Without a great narrative, our heroes don’t know how to act. The story becomes one of repetition, regression, digression, devolution, cliche. It’s like watching a car crash—in slow motion—that we know the characters will walk away from. This last point is not a bad thing, it moderates expectations that could easily get out of hand: the tension of small failures and small accomplishments is too much for me—I just want everything to explode. And the season not only moderates expectations through its context-placing devices, but skewers the longing for catastrophe in A Tragedy of Telepaths (5.10):

Sheridan
I don’t get it, Michael. I truly don’t. I mean, after a while, you’d think this would get a little easier. But lately… it feels like it’s all falling apart. Everything is fraying at the edges. I mean, instead of everybody trying to hold things together, I feel like they’re all grabbing at threads and pulling in a hundred different directions.
Garibaldi
Do you really want an answer to that?
Sheridan
You got one?
Garibaldi
Yeah… Why is it that we always break up our history by the wars, not the years of peace? The Hundred Years War, the War of 1812, the first three World Wars, the Dilgar War, the War of the Shining Star, the Minbari War, the Shadow War… Why the war, but not the peace? Because it’s exciting. And because, on some level, people like to see something big fall apart and explode from the inside out. And right now, John, we’re that something.

There is a war, but—with the outcome known, the First Ones no longer supercharging the story, and the actions that make it inevitable all taking place in previous seasons—it’s a gruelling watch. The loss of superstructure is perhaps also why Sheridan makes no effort to solve the “telepath problem”. Why Babylon 5 lets the marauding alien race pass by without comment (A View From The Gallery, 5.4), something that would have been unthinkable in Season 1 or 2.

But there is a superstructure guiding everything. One that has always been there. Life. Normality. Where most stories deliver a message of peace amidst violence, or use peace as a setting into which violence explodes—Babylon 5 strives to tell the story of everyday life in the future. The story of peace, or at least as much peace as there ever is.

John
I mean, the only reason politics exists is to ensure that people have the freedom to laugh.
Delenn
And to love.

(Day of the Dead, 5.11)

This is ambitious and dramatically difficult material, much as Buffy Seasons 4 and 6 were: it’s establishing a status quo, a new normality composed only of the same small dramas that life has always had. It’s B5 Season 1 in reverse. The story of Babylon 5 is over, but not before making the place ready for those who will follow.

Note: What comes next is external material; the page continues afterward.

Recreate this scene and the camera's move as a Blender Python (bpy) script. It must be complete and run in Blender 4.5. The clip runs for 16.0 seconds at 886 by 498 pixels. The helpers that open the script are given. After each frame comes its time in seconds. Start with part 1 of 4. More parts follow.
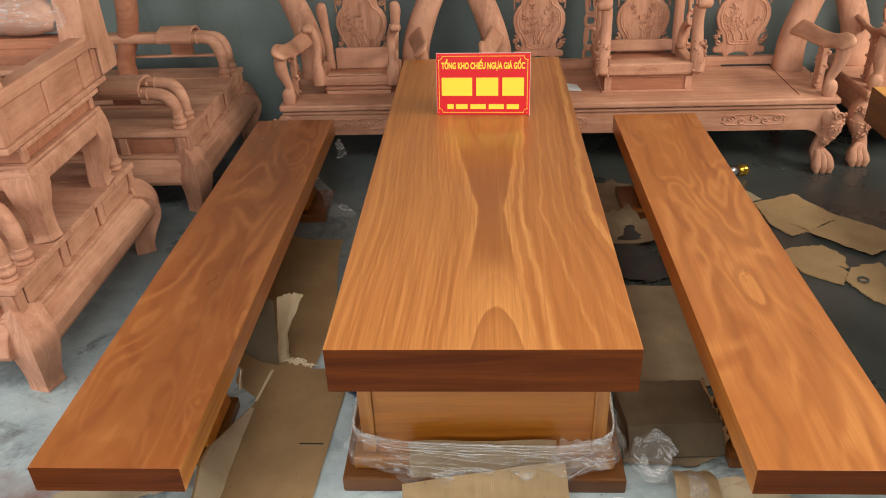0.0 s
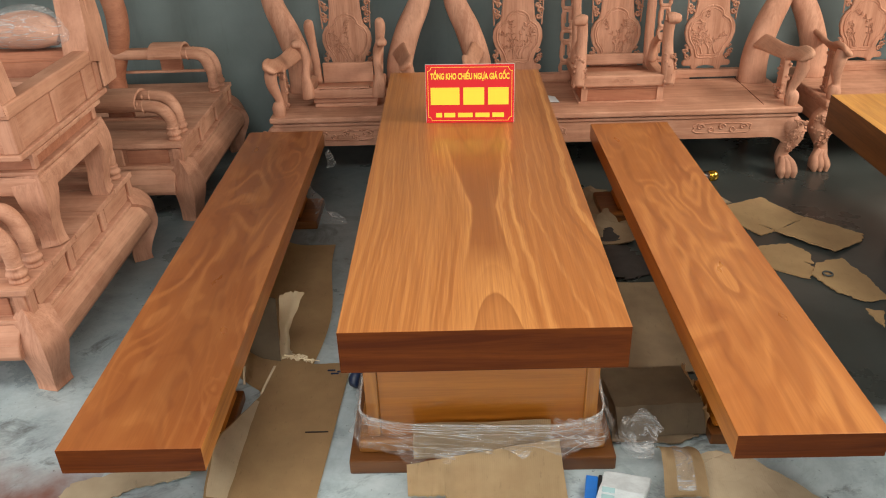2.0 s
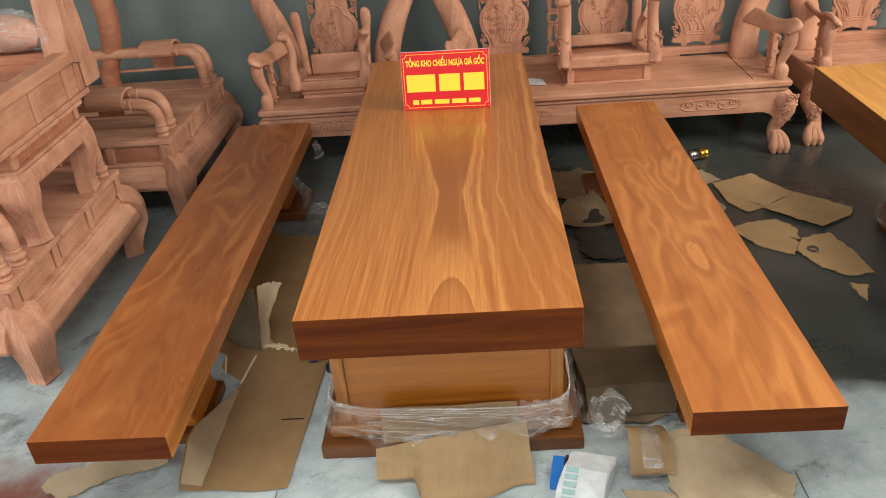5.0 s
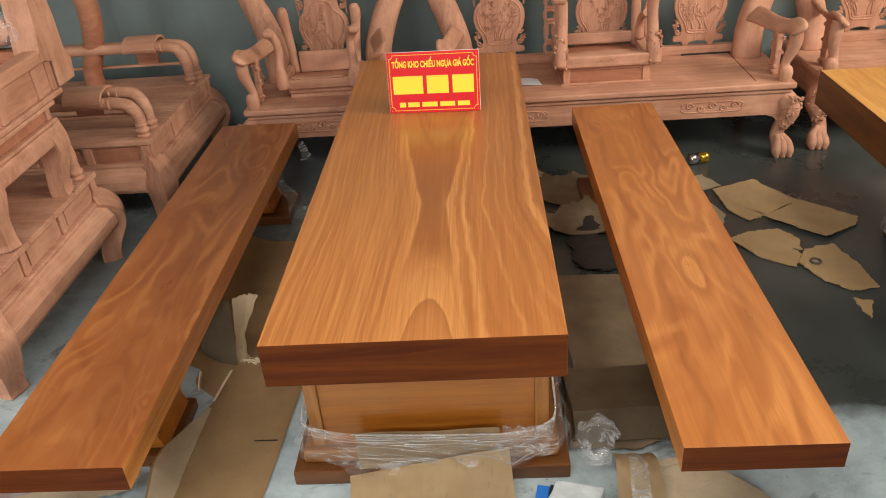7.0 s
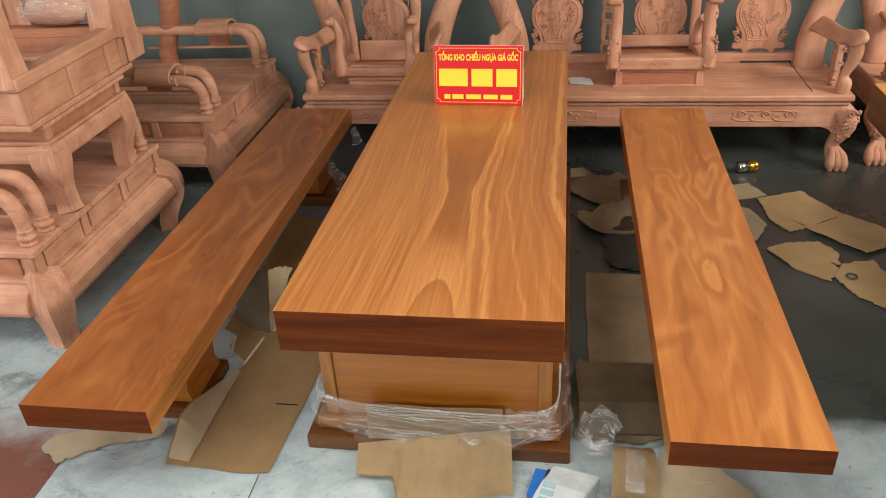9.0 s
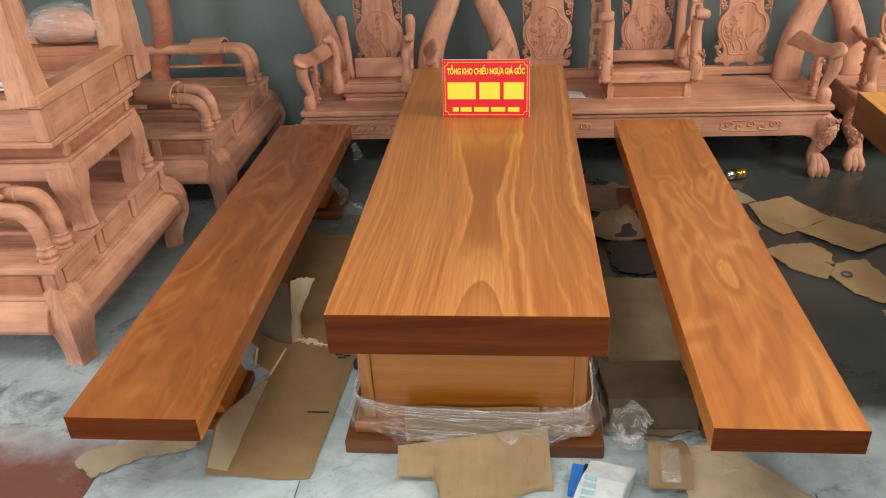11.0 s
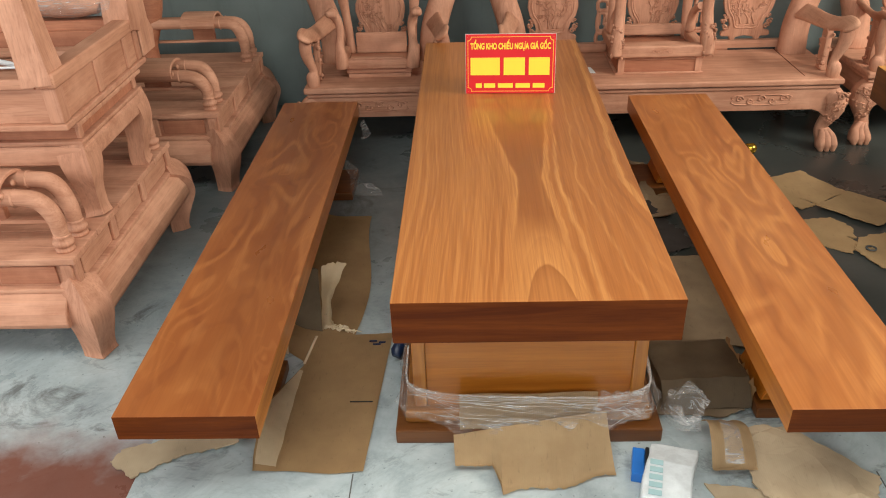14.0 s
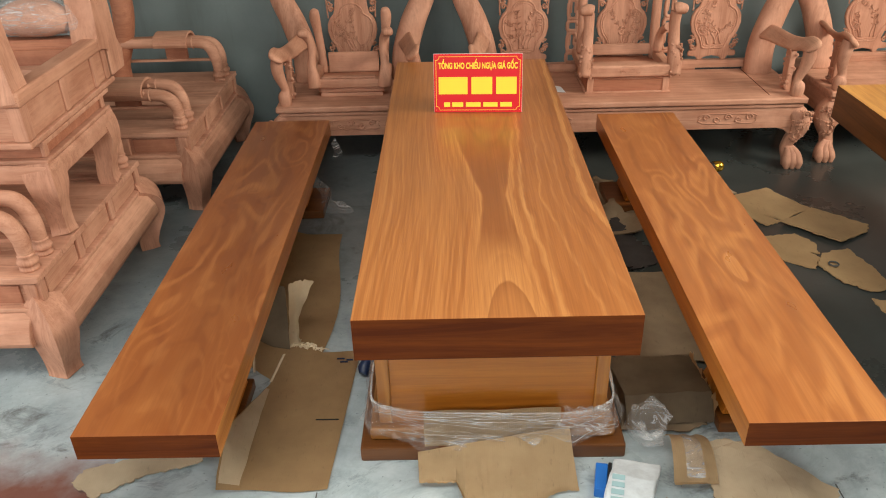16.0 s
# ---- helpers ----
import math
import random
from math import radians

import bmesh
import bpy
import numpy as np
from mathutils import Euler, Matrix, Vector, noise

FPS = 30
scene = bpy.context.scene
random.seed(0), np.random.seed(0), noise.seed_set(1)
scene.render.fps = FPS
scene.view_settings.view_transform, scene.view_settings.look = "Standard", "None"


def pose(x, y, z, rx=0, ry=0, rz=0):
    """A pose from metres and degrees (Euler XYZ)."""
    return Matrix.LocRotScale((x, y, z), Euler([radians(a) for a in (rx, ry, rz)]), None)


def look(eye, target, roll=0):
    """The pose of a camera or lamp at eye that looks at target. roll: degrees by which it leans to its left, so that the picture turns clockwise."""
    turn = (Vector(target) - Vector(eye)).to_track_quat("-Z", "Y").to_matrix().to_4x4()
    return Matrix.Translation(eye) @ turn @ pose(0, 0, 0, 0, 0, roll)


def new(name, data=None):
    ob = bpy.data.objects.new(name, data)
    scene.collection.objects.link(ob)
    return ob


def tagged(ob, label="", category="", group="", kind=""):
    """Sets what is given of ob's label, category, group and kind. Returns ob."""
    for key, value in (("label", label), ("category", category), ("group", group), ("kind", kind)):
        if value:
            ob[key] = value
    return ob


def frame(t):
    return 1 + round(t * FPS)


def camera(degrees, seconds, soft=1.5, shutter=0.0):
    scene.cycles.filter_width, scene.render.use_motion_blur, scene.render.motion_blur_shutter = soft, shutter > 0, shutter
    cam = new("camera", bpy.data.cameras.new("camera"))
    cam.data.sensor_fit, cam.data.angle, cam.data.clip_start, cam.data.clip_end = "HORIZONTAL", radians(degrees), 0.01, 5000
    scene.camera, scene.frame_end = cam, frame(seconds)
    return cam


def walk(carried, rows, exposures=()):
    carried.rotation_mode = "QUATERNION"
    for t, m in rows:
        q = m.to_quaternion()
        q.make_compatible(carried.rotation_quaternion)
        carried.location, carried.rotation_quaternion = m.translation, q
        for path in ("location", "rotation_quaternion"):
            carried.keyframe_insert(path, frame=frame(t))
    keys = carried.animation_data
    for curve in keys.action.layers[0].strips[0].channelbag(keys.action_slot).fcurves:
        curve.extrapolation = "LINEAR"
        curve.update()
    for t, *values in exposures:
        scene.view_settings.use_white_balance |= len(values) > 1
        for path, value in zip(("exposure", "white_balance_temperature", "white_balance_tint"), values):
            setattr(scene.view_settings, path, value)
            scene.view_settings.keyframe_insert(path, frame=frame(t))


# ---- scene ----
cam = camera(59.0, 16.0, soft=1.0)
PATH = [
    (0, (0.011, -1.554, 1.865), (-0.096, 0.168, 0.852), -2.3),
    (0.5, (-0.031, -1.634, 1.866), (-0.109, 0.091, 0.855), -2.8),
    (1, (-0.06, -1.698, 1.869), (-0.116, 0.034, 0.869), -2.4),
    (1.5, (-0.064, -1.723, 1.873), (-0.11, 0.018, 0.889), -2.0),
    (2, (-0.074, -1.739, 1.874), (-0.104, 0.011, 0.905), -1.8),
    (2.5, (-0.093, -1.755, 1.878), (-0.096, 0.001, 0.92), -1.5),
    (3, (-0.098, -1.767, 1.876), (-0.059, -0.016, 0.91), -1.4),
    (3.5, (-0.084, -1.759, 1.872), (-0.033, -0.023, 0.881), -1.6),
    (4, (-0.008, -1.765, 1.872), (-0.035, -0.03, 0.877), -2.1),
    (6.5, (0.222, -1.676, 1.872), (0.101, 0.049, 0.867), -5.6),
    (7, (0.206, -1.597, 1.865), (0.093, 0.124, 0.852), -4.5),
    (7.5, (0.201, -1.587, 1.866), (0.045, 0.129, 0.85), -3.7),
    (8, (0.279, -1.61, 1.866), (0.107, 0.101, 0.844), -3.1),
    (8.5, (0.344, -1.674, 1.873), (0.134, 0.039, 0.863), -3.0),
    (9, (0.38, -1.69, 1.875), (0.087, 0.011, 0.865), -3.5),
    (11.5, (0.092, -1.82, 1.879), (-0.066, -0.076, 0.914), -2.5),
    (12, (0.072, -1.782, 1.873), (-0.09, -0.05, 0.885), -1.7),
    (12.5, (0.04, -1.696, 1.865), (-0.16, 0.021, 0.859), -2.2),
    (13, (0.002, -1.665, 1.864), (-0.183, 0.038, 0.832), -2.3),
    (13.5, (-0.105, -1.705, 1.873), (-0.216, 0.0, 0.832), -2.5),
    (14, (-0.179, -1.735, 1.867), (-0.249, -0.02, 0.84), -2.1),
    (14.5, (-0.213, -1.751, 1.866), (-0.273, -0.031, 0.847), -1.5),
    (15, (-0.223, -1.759, 1.868), (-0.269, -0.033, 0.858), -1.8),
    (15.5, (-0.198, -1.754, 1.868), (-0.214, -0.021, 0.87), -2.2),
    (16, (-0.116, -1.751, 1.872), (-0.142, -0.013, 0.884), -1.6),
]
walk(cam, [(t, look(eye, target, roll)) for t, eye, target, roll in PATH])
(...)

I grew out of my dislike to the resolution of the First Ones’ story, but I can’t find it in myself to like the legacy—the long tail—of that story. It asks too much. “Life goes on” isn’t enough. It just isn’t my thing. I am immoderate. But four seasons demand I develop my taste.

Context


Returning to Babylon 5, picking up where I left off

I realise now that when I introduced my Pah 2006 Project, though I wrote about wanting to write about works I love, I didn’t require that in the specifications I listed. Awkwardly, the fifth season of Babylon 5 isn’t something I love.

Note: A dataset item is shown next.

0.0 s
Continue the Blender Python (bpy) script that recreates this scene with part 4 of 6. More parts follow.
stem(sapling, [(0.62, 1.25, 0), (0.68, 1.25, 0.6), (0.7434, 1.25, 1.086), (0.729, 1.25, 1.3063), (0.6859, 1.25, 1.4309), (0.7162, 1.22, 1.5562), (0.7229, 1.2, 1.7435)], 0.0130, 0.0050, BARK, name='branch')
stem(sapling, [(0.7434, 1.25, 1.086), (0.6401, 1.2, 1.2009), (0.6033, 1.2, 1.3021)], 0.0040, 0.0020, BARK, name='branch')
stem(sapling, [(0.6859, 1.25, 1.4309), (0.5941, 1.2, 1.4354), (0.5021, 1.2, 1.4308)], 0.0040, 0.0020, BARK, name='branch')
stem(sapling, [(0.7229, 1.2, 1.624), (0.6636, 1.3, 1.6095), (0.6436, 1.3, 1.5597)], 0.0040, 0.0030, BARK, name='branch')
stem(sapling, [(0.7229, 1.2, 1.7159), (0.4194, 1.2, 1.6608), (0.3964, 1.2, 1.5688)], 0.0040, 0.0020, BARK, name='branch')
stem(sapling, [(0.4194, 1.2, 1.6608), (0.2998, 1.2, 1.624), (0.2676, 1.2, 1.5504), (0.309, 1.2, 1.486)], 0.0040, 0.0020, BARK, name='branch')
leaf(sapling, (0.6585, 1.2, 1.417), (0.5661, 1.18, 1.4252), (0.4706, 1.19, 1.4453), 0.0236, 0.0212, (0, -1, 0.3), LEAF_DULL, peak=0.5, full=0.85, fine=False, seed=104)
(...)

Previously I wrote about the show as I rewatched each season with Penny. This time I’ve been on holiday and gone through the season rather quickly, so I find myself with too many notes and only two episodes left to go as I write this (5.20 and 5.21). And I haven’t loved this season like I loved the others.

It didn’t start well, eight months ago, when I skipped the first episode made for fifth season, The Deconstruction of Falling Stars—originally aired and then collected as the last episode of fourth season. I thought Deconstruction was awful when I originally saw it and couldn’t find anyone to defend it when the time came to rewatch it—and I wanted to experiment in reclaiming B5 from the trickster, JMS. So I replaced Deconstruction with Sleeping in Light, made last for fourth season and intended to conclude the series—and eventually shown as the last episode of fifth season. This substitution completed the series, in a way, and broke the fifth season away as a standalone series. And watching the series this way has been a success! Penny enjoyed the conclusion of Season 4; and, with time and twelve other television seasons, forgot there was a Season 5.

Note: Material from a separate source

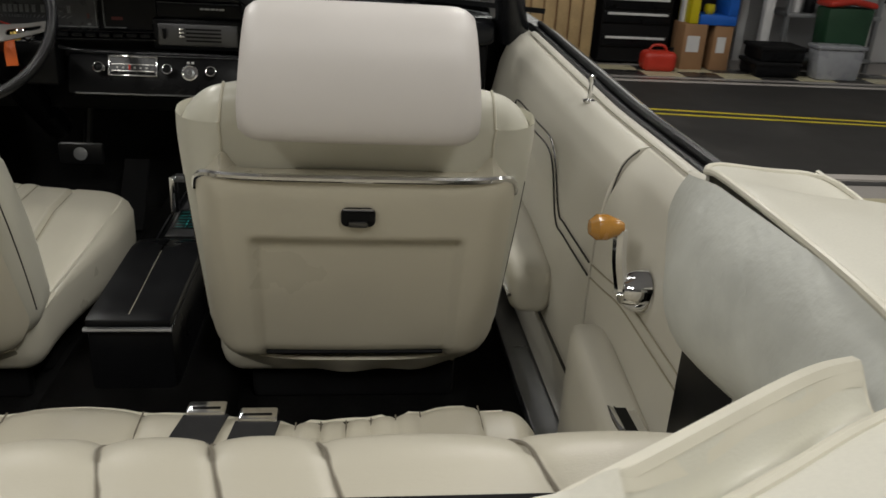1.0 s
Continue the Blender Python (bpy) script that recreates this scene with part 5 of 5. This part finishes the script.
# ---- centre console with the shifter ----
co = thing("centre_console", "black plastic centre console with chrome-handled gear selector", "console")
CX = 0.014
part("console_front", cushion(CX - 0.055, CX + 0.055, -0.14, 0.385, 0.26, 0.385, 0.012, (8, 20, 6)), BLACKPL, co)
part("console_inlay", box(CX - 0.035, CX + 0.035, 0.07, 0.35, 0.385, 0.389, 0.002), CHARCOAL, co, "charcoal inlay strip")
part("front_trim", tube([(CX - 0.046, 0.372, 0.388), (CX + 0.046, 0.372, 0.388)], 0.0022, 6), CHROME, co)
part("front_trim", tube([(CX - 0.05, 0.365, 0.387), (CX - 0.05, 0.08, 0.387)], 0.0018, 6), SATIN, co)
part("shift_plate", box(CX - 0.045, CX + 0.045, -0.135, 0.055, 0.385, 0.395, 0.003), BLACKPL, co)
part("selector_plate", box(CX - 0.034, CX + 0.034, -0.115, 0.05, 0.395, 0.401, 0.002), SATIN, co, "grey bezel round the selector scale")
part("selector_window", box(CX - 0.028, CX + 0.028, -0.078, 0.035, 0.401, 0.4025), BLACKPL, co, smooth=False)
for k, ch in enumerate("PRN321"):
    y = 0.022 - k * 0.0175 - (0.004 if k else 0)
    part("selector_mark", join(box(CX - 0.022, CX - 0.006, y, y + 0.0012, 0.4025, 0.4030), box(CX + 0.006, CX + 0.022, y, y + 0.0012, 0.4025, 0.4030)), TEALMARK, co, "teal position mark", smooth=False)
    letters(co, "selector_letter", TEALMARK, ch, Matrix.Translation((CX, y, 0.4030)), 0.013, 0.0003)
sh_h = part("shift_handle", box(CX - 0.041, CX + 0.041, 0.036, 0.058, 0.468, 0.485, 0.005), CHARCOAL, co, "dark grey crossbar grip")
for k in (-1, 1):
    part("handle_side", box(CX + k * 0.046 - 0.0055, CX + k * 0.046 + 0.0055, 0.038, 0.054, 0.388, 0.480, 0.002), CHROME, sh_h, "flat chrome side of the stirrup")
for k in (-1, 1):
    part("grip_screw", lathe([(0.007, 0), (0.007, 0.003), (0.004, 0.005), (0, 0.0055)], 14, frame_at((CX + k * 0.040, 0.038, 0.480), (0, -0.5, 0.85), (1, 0, 0))), CHROME, sh_h)
    part("inner_blade", box(CX + k * 0.037 - 0.003, CX + k * 0.037 + 0.003, 0.040, 0.052, 0.395, 0.468), BLACKPL, sh_h, smooth=False)
part("slide_trim", tube([(CX - 0.052, 0.03, 0.392), (CX - 0.052, -0.13, 0.392)], 0.0018, 6), SATIN, co)
part("slide_trim", tube([(CX + 0.052, 0.06, 0.392), (CX + 0.05, -0.13, 0.392)], 0.0018, 6), SATIN, co)


def binz(p):
    t = max(0.0, min(1.0, (-0.14 - p.y) / 0.1))
    return Vector((p.x, p.y, p.z + (0.024 * t if p.z > 0.33 else 0)))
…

But rewatching this season has been like watching it for the first time for me too. I cannot remember which episodes I have seen and which I have merely read about. Some I know I have seen, but just don’t feel like I have. The season lacks some quality, the thing that would leave an impression. The Paragon of Animals (5.03) and The Corps is Mother, The Corps is Father (5.13) are very good. The Very Long Night of Londo Mollari (5.02), A View from the Gallery (5.04) and The Fall of Centauri Prime (5.18) are lame ducks (even allowing for the missing teaser on the PAL DVD of the latter). The rest are merely okay or tolerable. They pass time.

Yet my four-fifths love of Babylon 5 demands I try and speak of this season. I have, perhaps, one or two things worth and worthy of saying.

Just some context.

And given the way I’ve come to watch it, I’ve been thinking a bit about this season’s context.

Sleeping in Light and the opening titles set the context of Season 5.

John Sheridan: 2259-2281

For Sleeping in Light (my 4.22) you could substitute The Deconstruction of Falling Stars (aired 4.22) or just listen to Delenn’s closing voice over for Rising Star (4.21). They all represent knowledge of where the series ends, something that, ultimately, you’ll know for all but the first viewing of Babylon 5.

This is it, the last year. In the episodes of earlier seasons I often anticipated a single event, but in this season I am anticipating where everything is going. Where it ends up. Where everything ends. Where the story stops.

Babylon 5 Season 5 opening titles: 2262

But, where the opening titles of previous seasons focussed on their respective present times, the opening titles of Season 5 focus on the past, what has gone before, the Second Age of Mankind. A deliberate setting of context.

What will this season be? The Third Age of Mankind. The space between past and future, the place of creative tension. The long tail of the whole series.